Companies in the U.S. and overseas are expecting some improvement in global trade. Fifty-eight percent of U.S. businesses believe trade volumes will increase in the next six months, according to the latest HSBC global trade survey, up from the 41% who predicted an increase in trade six months earlier.
The optimism isn't limited to the United States; 64% of Latin American businesses expect a pick-up in trade, as do 63% in both the Middle East and Greater China, and 61% in India.
U.S. businesses were nervous about foreign exchange volatility, though, with 40% citing fluctuating exchange rates as the biggest barrier to growth in the coming six months, up from the 29% who cited it as a problem six months earlier.
"That heightened optimism is very strong, not only through the U.S. data, but even in the global survey," says William Nowicki, head of trade and supply chain for HSBC North America. "It gives you a good sense that the economy is starting to stabilize and improve globally."
U.S. companies were fairly confident about being able to get the trade financing they need; just 5% expect any decrease in the availability of financing, while 23% expect trade financing to increase, according to the survey. Their concerns about the risks that trading partners will fail to pay or fail to deliver were little changed from six months earlier.

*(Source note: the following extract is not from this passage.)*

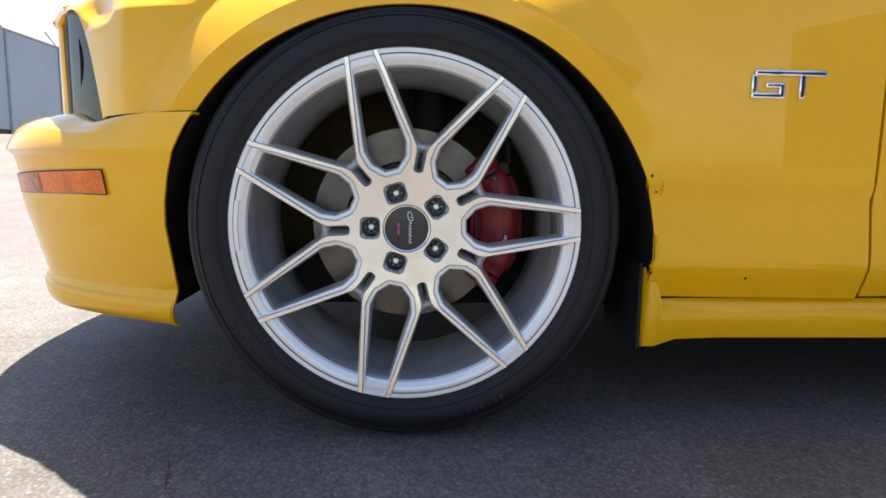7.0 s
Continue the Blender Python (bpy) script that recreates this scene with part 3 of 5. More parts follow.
def hood():
    bm = bmesh.new()
    vsl = vsteps(40)
    us = [-1 + 2 * k / 60 for k in range(61)]
    g = [[bm.verts.new(hood_point(u, v)) for v in vsl] for u in us]
    for i in range(60):
        for j in range(len(vsl) - 1):
            bm.faces.new((g[i][j], g[i + 1][j], g[i + 1][j + 1], g[i][j + 1]))
    # folded lower lip
    low = [bm.verts.new(hood_point(u, 0) + Vector((0, 0.004, -0.006))) for u in us]
    bak = [bm.verts.new(hood_point(u, 0) + Vector((0, 0.06, -0.012))) for u in us]
    for i in range(60):
        bm.faces.new((g[i][0], low[i], low[i + 1], g[i + 1][0]))
        bm.faces.new((low[i], bak[i], bak[i + 1], low[i + 1]))
    h = part("hood", bm, YELLOW, coupe)
    for side in (1, -1):
        def fn(u, v):
            vv = 0.0075 + v * 0.9925
            y = 0.19 + 1.53 * vv
            wide = 0.267 + (0.318 - 0.267) * vv
            # rounded outer front corner
            cut = 0.0
            c = 0.03 - (vv - 0.0075) * 1.5
            if c > 0:
                cut = 0.03 - math.sqrt(max(0.03 ** 2 - c ** 2, 0))
            xa, xb = 0.0205, wide - cut
            x = (xa + (xb - xa) * u) * side
            xs, _ = seam(0.362 + (1.80 - 0.362) * vv)
            return hood_point(x / (xs - 0.0035), vv, 0.0012)
        bm = bmesh.new()
        vl = [0, 0.003, 0.006, 0.009, 0.012, 0.016, 0.02] + [0.02 + 0.98 * k / 40 for k in range(1, 41)]
        g2 = [[bm.verts.new(fn(k / 16, v)) for v in vl] for k in range(17)]
        for i in range(16):
            for j in range(len(vl) - 1):
                bm.faces.new((g2[i][j], g2[i + 1][j], g2[i + 1][j + 1], g2[i][j + 1]))
        part("hood_stripe", bm, STRIPE, h, "black vinyl racing stripe")
    for x in (-0.20, 0.24):
        bm = cyl(bmesh.new(), (x, 1.64, hood_z(x, 1.64) + 0.004), 0.012, 0.01, 'Z', 16, 0.006)
        part("washer_nozzle", bm, CHROME, h, "small chrome washer nozzle")
    return h


hood()


def side_x(y):
    """Half width of the body side before the flares."""
    ways = [y + 0.14 * (k / 6 - 1) for k in range(13)] if 0.75 < y < 2.2 else [y]
    return sum(side_line(v) for v in ways) / len(ways)


def side_line(y):
    return lerp_table(y, [(0.60, 0.866), (0.97, 0.858), (1.15, 0.866), (1.30, 0.884), (1.42, 0.894), (1.55, 0.897), (1.7, 0.897), (2.9, 0.90), (3.3, 0.885), (3.69, 0.862), (4.05, 0.87), (4.3, 0.86), (4.55, 0.82)])


def side_tuck(z):
    return lerp_table(z, [(0.12, -0.085), (0.217, -0.050), (0.276, -0.018), (0.286, -0.0145), (0.384, -0.0115), (0.396, -0.0105), (0.414, 0.0), (0.62, 0.0), (0.70, -0.008), (0.80, -0.032), (0.90, -0.075)])


FLARE_IN = 0.408


def flare_out(ang):
    return lerp_table(ang, [(-75, 0.425), (-61, 0.440), (-52, 0.459), (-43, 0.471), (-32, 0.481), (-24, 0.486), (-6, 0.489), (6, 0.494), (26, 0.497), (36, 0.488), (48, 0.465), (60, 0.440), (90, 0.42)])


def flare(y, z, wy):
    r, ang = arch_polar(y, z, wy)
    out = flare_out(ang)
    if r > out or ang > 62:
        return 0.0
    top = lerp_table(ang, [(-90, 0.012), (-68, 0.017), (-56, 0.030), (-40, 0.045), (-10, 0.051), (12, 0.050), (26, 0.042), (36, 0.030), (46, 0.014), (56, 0.003), (62, 0.0)])
    k = min((out - r) / (out - FLARE_IN), 1)
    lip = 0.003 * min(max((FLARE_IN - r) / 0.03, 0), 1)
    return top * k - lip * min(top / 0.03, 1)


def body_x(y, z, wy):
    return side_x(y) + side_tuck(z) + flare(y, z, wy)


def lean(y, z):
    """Sweeps the door's front shut line back towards the sill."""
    return y + max(0.0, 1 - abs(y - 1.705) / 0.3) * (0.003 + 0.022 * min(max((0.42 - z) / 0.19, 0), 1))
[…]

HSBC surveys 5,000 small and midsize companies worldwide, and Nowicki says the survey results also highlight the importance of intraregional trade. "We know very well that the U.S. and Canada are always important trading partners, but from a global perspective, trade between Northeast Asia and Southeast Asia is an interesting one," he says. "I think that's one that we'll see continue to grow over the next several years."